• [ENTRIES]:
○ ○ ○ ○
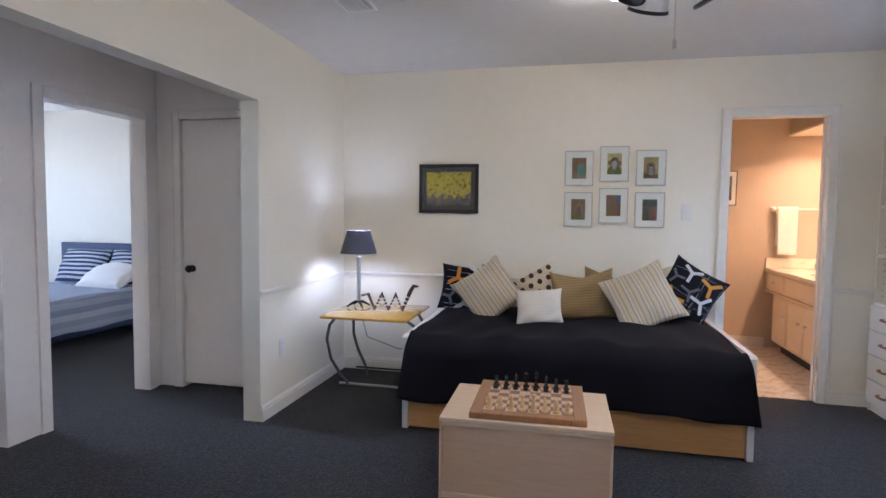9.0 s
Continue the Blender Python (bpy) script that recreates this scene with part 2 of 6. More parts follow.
○ ○ ○ ○
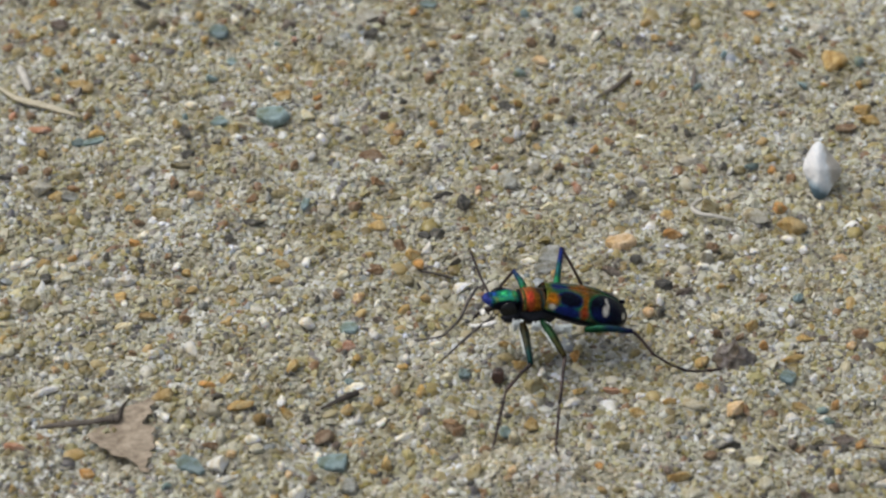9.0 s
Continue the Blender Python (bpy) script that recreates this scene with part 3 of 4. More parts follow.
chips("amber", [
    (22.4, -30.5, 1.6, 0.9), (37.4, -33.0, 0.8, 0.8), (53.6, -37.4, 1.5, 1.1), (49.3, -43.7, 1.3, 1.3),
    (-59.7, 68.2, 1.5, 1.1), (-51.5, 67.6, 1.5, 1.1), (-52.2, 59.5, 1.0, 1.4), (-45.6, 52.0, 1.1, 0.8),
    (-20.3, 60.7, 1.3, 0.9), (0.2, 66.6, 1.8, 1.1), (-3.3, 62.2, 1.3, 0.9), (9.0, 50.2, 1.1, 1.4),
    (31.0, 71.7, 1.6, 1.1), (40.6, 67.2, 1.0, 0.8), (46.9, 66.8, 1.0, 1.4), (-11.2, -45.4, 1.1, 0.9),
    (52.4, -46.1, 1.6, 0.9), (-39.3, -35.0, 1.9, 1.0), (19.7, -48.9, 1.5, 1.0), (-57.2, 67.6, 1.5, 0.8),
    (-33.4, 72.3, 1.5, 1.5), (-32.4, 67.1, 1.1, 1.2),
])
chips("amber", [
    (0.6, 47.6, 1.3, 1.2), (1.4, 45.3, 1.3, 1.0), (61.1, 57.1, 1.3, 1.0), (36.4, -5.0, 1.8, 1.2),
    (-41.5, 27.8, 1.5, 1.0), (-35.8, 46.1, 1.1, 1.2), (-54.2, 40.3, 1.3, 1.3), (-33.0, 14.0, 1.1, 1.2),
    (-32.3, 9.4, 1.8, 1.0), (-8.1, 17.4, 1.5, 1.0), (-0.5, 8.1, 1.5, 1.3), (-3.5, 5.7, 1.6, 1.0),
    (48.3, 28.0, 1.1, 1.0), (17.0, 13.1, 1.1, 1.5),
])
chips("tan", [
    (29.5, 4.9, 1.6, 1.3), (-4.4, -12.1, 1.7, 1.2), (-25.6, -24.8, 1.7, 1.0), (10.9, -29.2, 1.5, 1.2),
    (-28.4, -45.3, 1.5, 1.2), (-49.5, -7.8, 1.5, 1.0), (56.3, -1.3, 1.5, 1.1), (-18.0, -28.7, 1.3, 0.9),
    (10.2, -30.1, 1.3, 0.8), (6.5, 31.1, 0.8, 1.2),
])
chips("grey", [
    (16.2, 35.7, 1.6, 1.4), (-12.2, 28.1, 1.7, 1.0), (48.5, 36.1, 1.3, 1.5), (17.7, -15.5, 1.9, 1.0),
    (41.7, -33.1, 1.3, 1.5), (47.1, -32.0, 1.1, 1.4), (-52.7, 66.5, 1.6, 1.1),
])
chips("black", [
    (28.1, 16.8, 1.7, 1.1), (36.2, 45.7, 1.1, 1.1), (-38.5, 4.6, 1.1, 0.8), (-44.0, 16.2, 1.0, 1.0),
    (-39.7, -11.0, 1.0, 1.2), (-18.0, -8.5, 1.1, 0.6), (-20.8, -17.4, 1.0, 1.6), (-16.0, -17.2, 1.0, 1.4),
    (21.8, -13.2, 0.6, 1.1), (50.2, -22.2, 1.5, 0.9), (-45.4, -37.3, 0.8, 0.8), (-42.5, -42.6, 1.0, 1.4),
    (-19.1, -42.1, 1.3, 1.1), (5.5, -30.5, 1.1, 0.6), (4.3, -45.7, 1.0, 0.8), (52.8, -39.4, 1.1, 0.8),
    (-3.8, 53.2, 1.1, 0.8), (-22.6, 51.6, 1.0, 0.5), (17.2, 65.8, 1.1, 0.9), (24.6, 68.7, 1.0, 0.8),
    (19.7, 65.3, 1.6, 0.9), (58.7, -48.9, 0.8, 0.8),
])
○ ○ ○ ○
• [EXERCISE TASK]: Go through the records and gather the lines that hold "Continue".

• [SOLUTION TO THE EXERCISE]:
Continue the Blender Python (bpy) script that recreates this scene with part 2 of 6. More parts follow.
Continue the Blender Python (bpy) script that recreates this scene with part 3 of 4. More parts follow.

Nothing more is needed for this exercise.